21st September 2007 Print
The Share Centre, has reported a 591% increase on last week’s account openings as investors have swooped to take advantage of a weaker Northern Rock share price.

Northern Rock also accounted for 34% of all deals yesterday.

The speed with which the accounts were opened illustrates the advances in online share dealing technology; investors can now react to changes in the stock market, without having to wait days for their applications to be processed. Even with greater measures for consumer protection, the share dealing industry can now move as swiftly as the prices of shares themselves.

Although the recent drop in Northern Rock’s share price may look attractive, The Share Centre is advising investors to think carefully before investing in the bank. Based on pound cost averaging, The Share Centre suggests people could invest just half or a quarter of the amount they were planning to put in. This way they can test the water without getting too wet.

Investors should also be cautious about basing their investment decisions on current company yields alone; a high yield does not necessarily represent the current value or reflect the real story.

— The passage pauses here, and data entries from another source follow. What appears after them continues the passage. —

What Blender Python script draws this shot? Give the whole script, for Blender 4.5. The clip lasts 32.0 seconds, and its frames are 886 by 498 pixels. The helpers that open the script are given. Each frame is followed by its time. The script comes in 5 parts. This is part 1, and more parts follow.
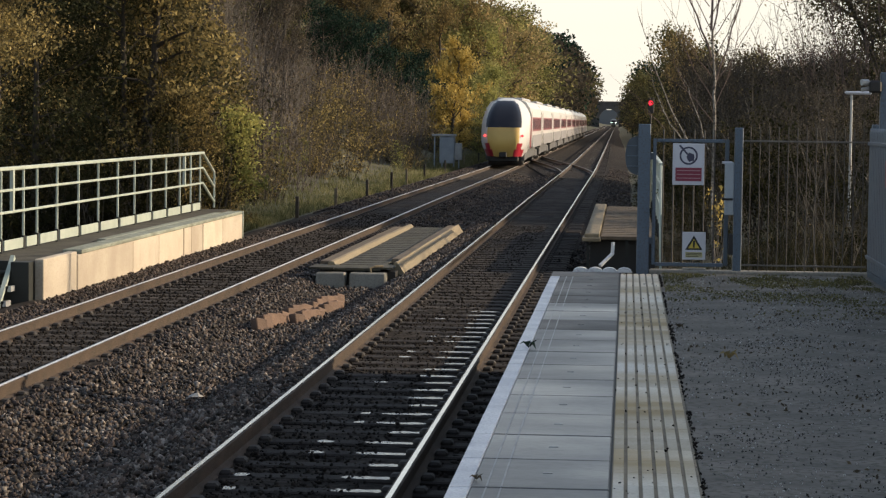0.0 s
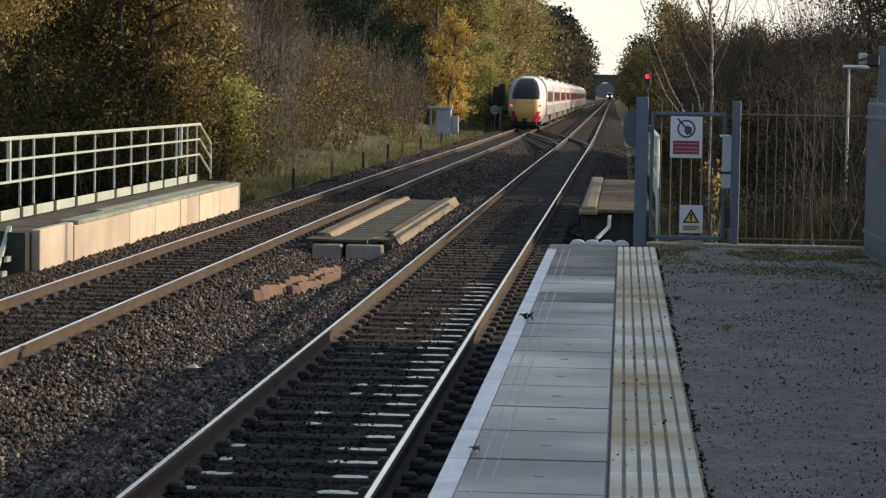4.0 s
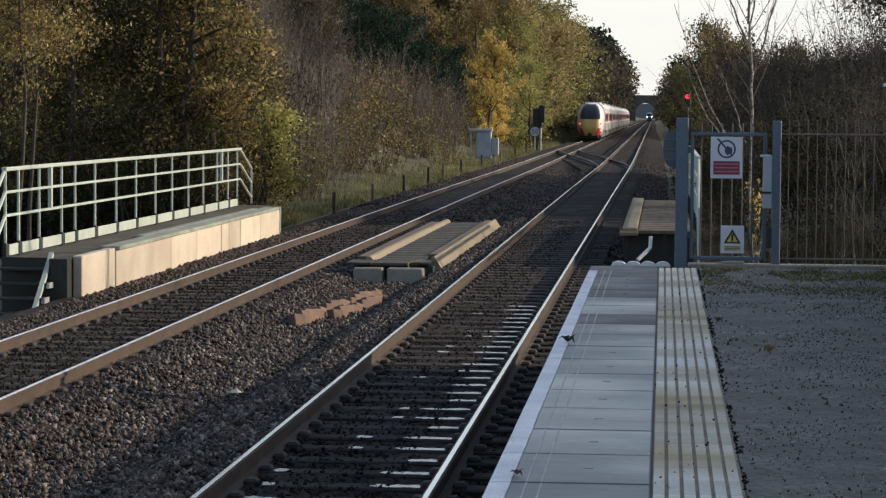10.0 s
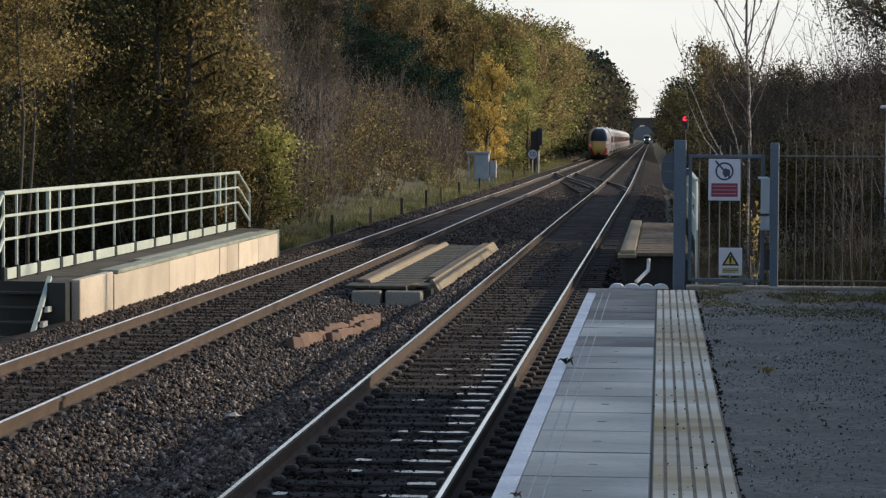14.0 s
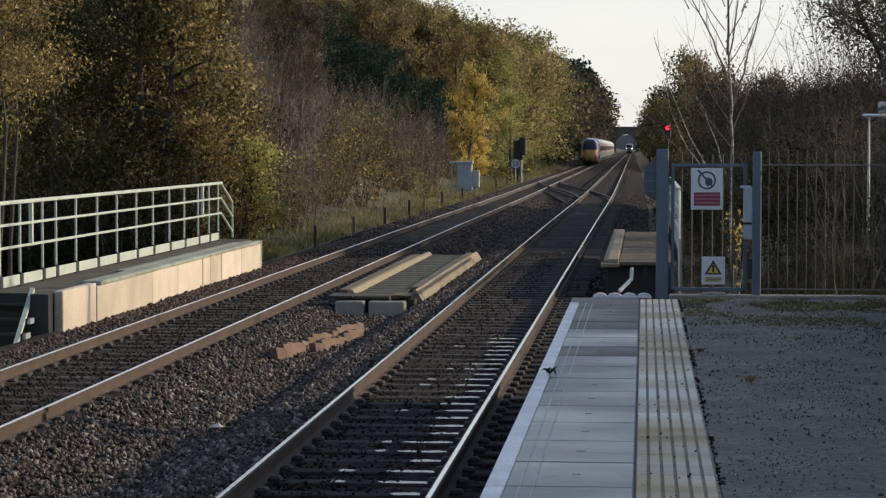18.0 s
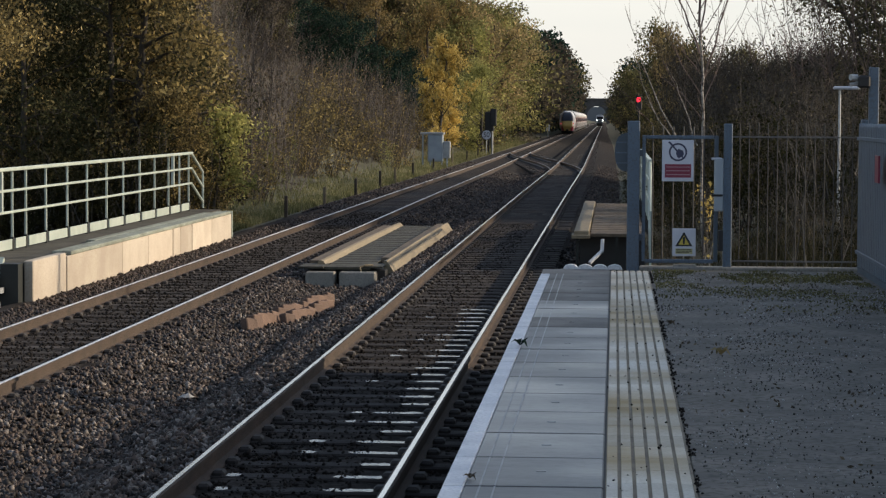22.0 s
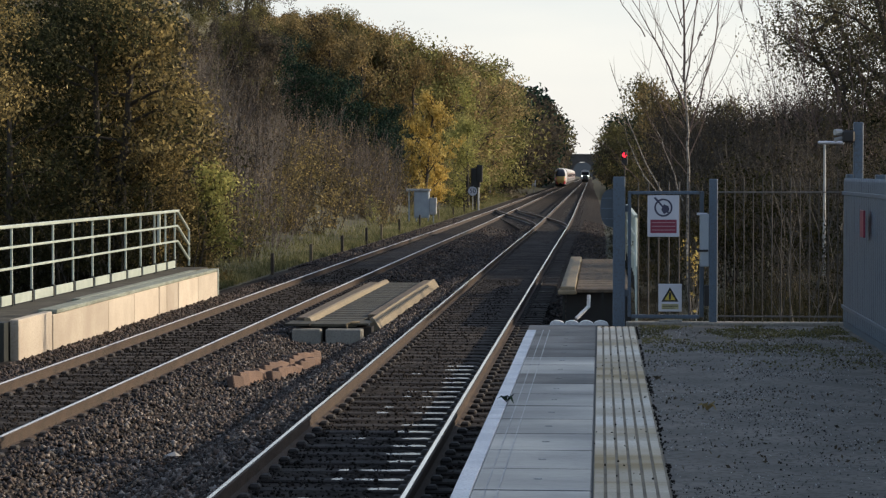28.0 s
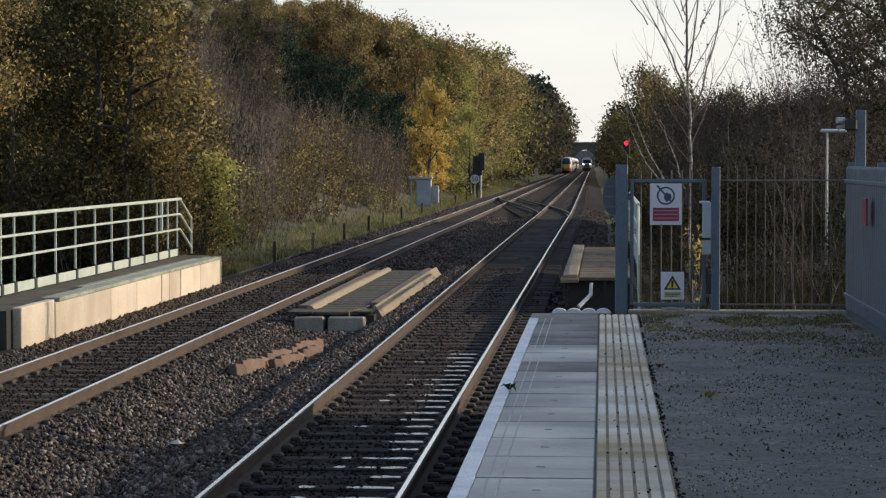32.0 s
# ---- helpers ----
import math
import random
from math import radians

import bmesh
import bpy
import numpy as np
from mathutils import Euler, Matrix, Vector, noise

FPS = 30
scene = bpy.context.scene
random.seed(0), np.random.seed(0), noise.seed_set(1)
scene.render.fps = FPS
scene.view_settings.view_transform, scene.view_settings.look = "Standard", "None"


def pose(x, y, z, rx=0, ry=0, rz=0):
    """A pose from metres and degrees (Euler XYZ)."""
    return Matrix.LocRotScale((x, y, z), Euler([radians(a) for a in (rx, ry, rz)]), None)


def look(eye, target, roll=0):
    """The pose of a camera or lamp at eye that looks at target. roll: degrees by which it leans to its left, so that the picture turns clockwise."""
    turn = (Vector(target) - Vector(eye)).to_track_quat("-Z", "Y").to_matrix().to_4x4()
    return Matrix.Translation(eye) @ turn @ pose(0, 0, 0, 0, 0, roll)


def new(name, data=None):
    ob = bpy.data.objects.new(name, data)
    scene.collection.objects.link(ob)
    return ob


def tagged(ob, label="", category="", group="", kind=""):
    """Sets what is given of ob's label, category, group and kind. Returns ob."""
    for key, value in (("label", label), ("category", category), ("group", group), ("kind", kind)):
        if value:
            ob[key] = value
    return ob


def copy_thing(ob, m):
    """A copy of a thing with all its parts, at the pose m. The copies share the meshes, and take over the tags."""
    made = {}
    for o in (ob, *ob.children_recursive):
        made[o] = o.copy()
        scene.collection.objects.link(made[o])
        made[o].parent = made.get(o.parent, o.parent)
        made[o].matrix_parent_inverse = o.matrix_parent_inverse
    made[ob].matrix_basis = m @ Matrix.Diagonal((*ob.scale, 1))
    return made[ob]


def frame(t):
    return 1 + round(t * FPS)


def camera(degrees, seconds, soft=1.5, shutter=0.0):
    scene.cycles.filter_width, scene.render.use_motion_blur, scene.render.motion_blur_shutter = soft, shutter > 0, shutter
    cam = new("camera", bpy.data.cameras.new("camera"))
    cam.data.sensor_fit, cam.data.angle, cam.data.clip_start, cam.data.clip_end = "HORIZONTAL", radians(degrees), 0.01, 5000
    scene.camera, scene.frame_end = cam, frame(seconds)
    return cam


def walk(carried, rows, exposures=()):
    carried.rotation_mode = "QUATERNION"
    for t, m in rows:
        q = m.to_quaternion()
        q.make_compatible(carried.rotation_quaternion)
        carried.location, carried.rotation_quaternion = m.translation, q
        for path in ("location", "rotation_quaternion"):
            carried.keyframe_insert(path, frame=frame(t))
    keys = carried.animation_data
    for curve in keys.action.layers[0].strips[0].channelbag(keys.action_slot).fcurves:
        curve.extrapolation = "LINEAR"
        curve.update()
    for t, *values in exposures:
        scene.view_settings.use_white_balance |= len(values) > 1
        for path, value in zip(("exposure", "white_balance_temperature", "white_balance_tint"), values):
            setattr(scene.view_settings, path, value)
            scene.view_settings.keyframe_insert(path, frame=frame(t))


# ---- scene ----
# ---- camera ----
LENS = 20.66
cam = camera(LENS, 32.0, soft=1.3)
ROWS = [
    (0.0, 0.006, -0.015, 2.545, -3.127, -0.738, 4.324),
    (0.5, -0.000, -0.013, 2.546, -3.169, -0.622, 4.427),
    (1.0, 0.001, 0.006, 2.543, -3.454, -0.566, 4.374),
    (1.5, -0.005, -0.006, 2.542, -3.792, -0.716, 4.290),
    (2.0, -0.008, -0.011, 2.542, -3.979, -0.807, 4.195),
    (2.5, -0.002, -0.006, 2.547, -3.958, -0.874, 4.105),
    (3.0, -0.005, 0.001, 2.541, -3.884, -0.918, 4.171),
    (3.5, -0.008, -0.005, 2.537, -3.805, -0.946, 4.192),
    (5.5, -0.012, -0.015, 2.545, -3.636, -0.983, 4.752),
    (6.0, -0.007, -0.011, 2.544, -3.297, -0.788, 5.103),
    (6.5, -0.012, -0.007, 2.547, -2.960, -0.715, 5.211),
    (7.0, -0.010, -0.004, 2.545, -2.950, -0.668, 5.210),
    (7.5, -0.011, 0.004, 2.544, -3.136, -0.563, 5.188),
    (8.0, -0.009, 0.010, 2.542, -3.486, -0.526, 5.110),
    (8.5, -0.006, 0.002, 2.542, -3.717, -0.544, 5.108),
    (9.0, -0.008, 0.002, 2.542, -3.612, -0.546, 5.140),
    (9.5, -0.005, -0.007, 2.546, -3.409, -0.487, 5.124),
    (10.0, -0.006, -0.001, 2.544, -3.256, -0.415, 5.175),
    (10.5, -0.005, -0.001, 2.549, -3.128, -0.382, 5.261),
    (11.0, -0.007, -0.012, 2.546, -3.092, -0.366, 5.323),
    (11.5, -0.008, -0.006, 2.546, -3.142, -0.445, 5.290),
    (12.0, -0.012, -0.003, 2.546, -3.150, -0.449, 5.325),
    (12.5, -0.010, -0.008, 2.549, -2.990, -0.432, 5.406),
    (13.0, -0.008, -0.003, 2.549, -2.793, -0.328, 5.348),
    (13.5, -0.008, -0.007, 2.546, -2.711, -0.333, 5.154),
    (15.5, -0.002, 0.005, 2.542, -2.884, -0.104, 5.110),
    (16.0, -0.002, -0.009, 2.550, -2.959, -0.010, 4.977),
    (16.5, 0.000, 0.013, 2.546, -2.817, 0.002, 4.815),
    (17.0, -0.001, -0.008, 2.549, -2.662, -0.010, 4.795),
    (17.5, -0.002, 0.002, 2.546, -2.530, -0.021, 4.821),
    (18.0, -0.003, -0.009, 2.548, -2.487, -0.065, 4.720),
    (18.5, -0.005, -0.002, 2.548, -2.544, -0.115, 4.631),
    (19.0, -0.004, -0.008, 2.548, -2.671, -0.184, 4.545),
    (19.5, -0.005, -0.005, 2.550, -2.841, -0.160, 4.385),
    (20.0, -0.003, 0.002, 2.549, -2.958, -0.129, 4.262),
    (20.5, -0.004, -0.005, 2.544, -2.998, -0.273, 4.191),
    (21.0, -0.004, -0.006, 2.545, -3.075, -0.378, 4.186),
    (21.5, -0.011, 0.004, 2.543, -3.153, -0.381, 4.122),
    (22.0, -0.008, -0.000, 2.546, -3.167, -0.290, 4.036),
    (22.5, -0.005, -0.001, 2.545, -3.157, -0.147, 3.957),
    (23.0, -0.006, 0.004, 2.543, -3.147, -0.123, 3.938),
    (23.5, -0.006, -0.001, 2.550, -3.125, -0.168, 4.034),
    (24.0, -0.008, 0.006, 2.547, -3.080, -0.186, 4.097),
    (24.5, -0.008, 0.015, 2.542, -3.105, -0.127, 4.058),
    (25.0, -0.002, 0.018, 2.547, -3.018, 0.010, 3.943),
    (25.5, -0.001, -0.002, 2.544, -2.736, 0.043, 3.833),
    (27.5, 0.001, 0.006, 2.550, -1.985, 0.062, 3.797),
    (28.0, 0.000, 0.008, 2.550, -1.840, 0.002, 3.711),
    (28.5, -0.000, 0.003, 2.550, -1.744, -0.038, 3.672),
    (29.0, 0.001, 0.005, 2.554, -1.675, -0.068, 3.754),
    (29.5, -0.001, 0.028, 2.550, -1.688, -0.107, 3.910),
    (30.0, -0.002, -0.003, 2.552, -1.886, -0.086, 3.939),
    (30.5, -0.007, 0.014, 2.547, -2.063, -0.126, 3.917),
    (31.0, -0.003, 0.017, 2.548, -2.153, -0.091, 3.806),
    (31.5, 0.000, 0.010, 2.548, -2.152, -0.052, 3.674),
    (32.0, -0.003, -0.000, 2.550, -2.121, -0.000, 3.762),
]
EXPOSE = [(0.0, 0.56, 7350, 10), (3.5, 0.56, 7200, 10), (6.0, 0.55, 6750, 10), (9.0, 0.51, 6600, 10), (13.0, 0.44, 6500, 10), (17.0, 0.38, 6550, 10), (21.0, 0.39, 6700, 10), (25.0, 0.47, 6700, 10), (28.0, 0.44, 6650, 10), (32.0, 0.45, 6650, 10)]
walk(cam, [(t, pose(x, y, z, 90 + pitch, roll, yaw)) for t, x, y, z, pitch, roll, yaw in ROWS], EXPOSE)

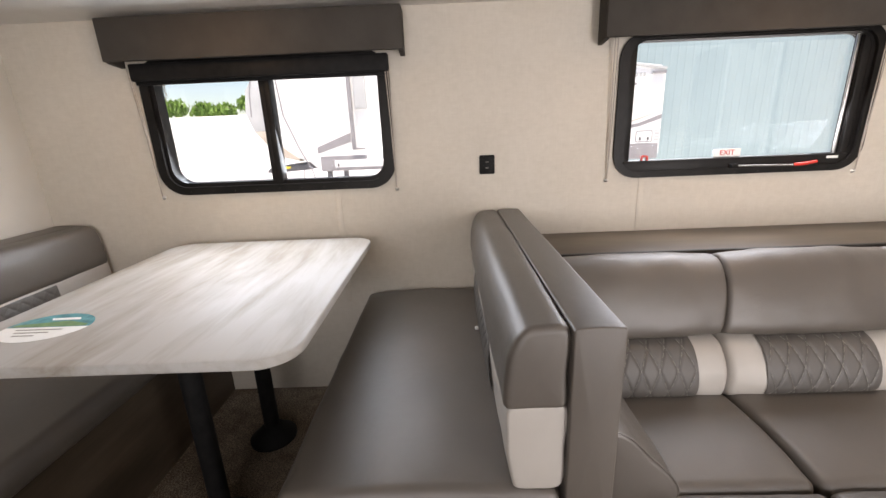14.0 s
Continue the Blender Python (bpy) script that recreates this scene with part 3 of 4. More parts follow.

The banking sector is renowned for its high yields and is generally secure. Northern Rock is currently yielding around 16%, the yield was only 4.2% back in early July. Other companies in the sector such as The Royal Bank of Scotland, Barclays and Lloyds TSB remain strong and present less risky buying opportunities.

Nick Raynor, Investment Adviser at The Share Centre said, “In volatile markets like we are experiencing at present, it is important to consider your attitude to risk as well as your future financial aspirations. You should, of course, also continue to monitor your investments.

“The situation with Northern Rock is attracting those looking for a bargain - value investors, which in stock market terms means that they believe the market is underrating the company and its prospects. Although the forthcoming dividend payout and possible takeover situation may be appealing, we would advise novice investors to tread carefully and seek individual advice before jumping on the bandwagon.

“It is a good idea to review your portfolio regularly and setting ‘stop loss limits’ is crucial if you wish to minimise losses. Likewise investors should be strict when it comes to setting limits and target prices.”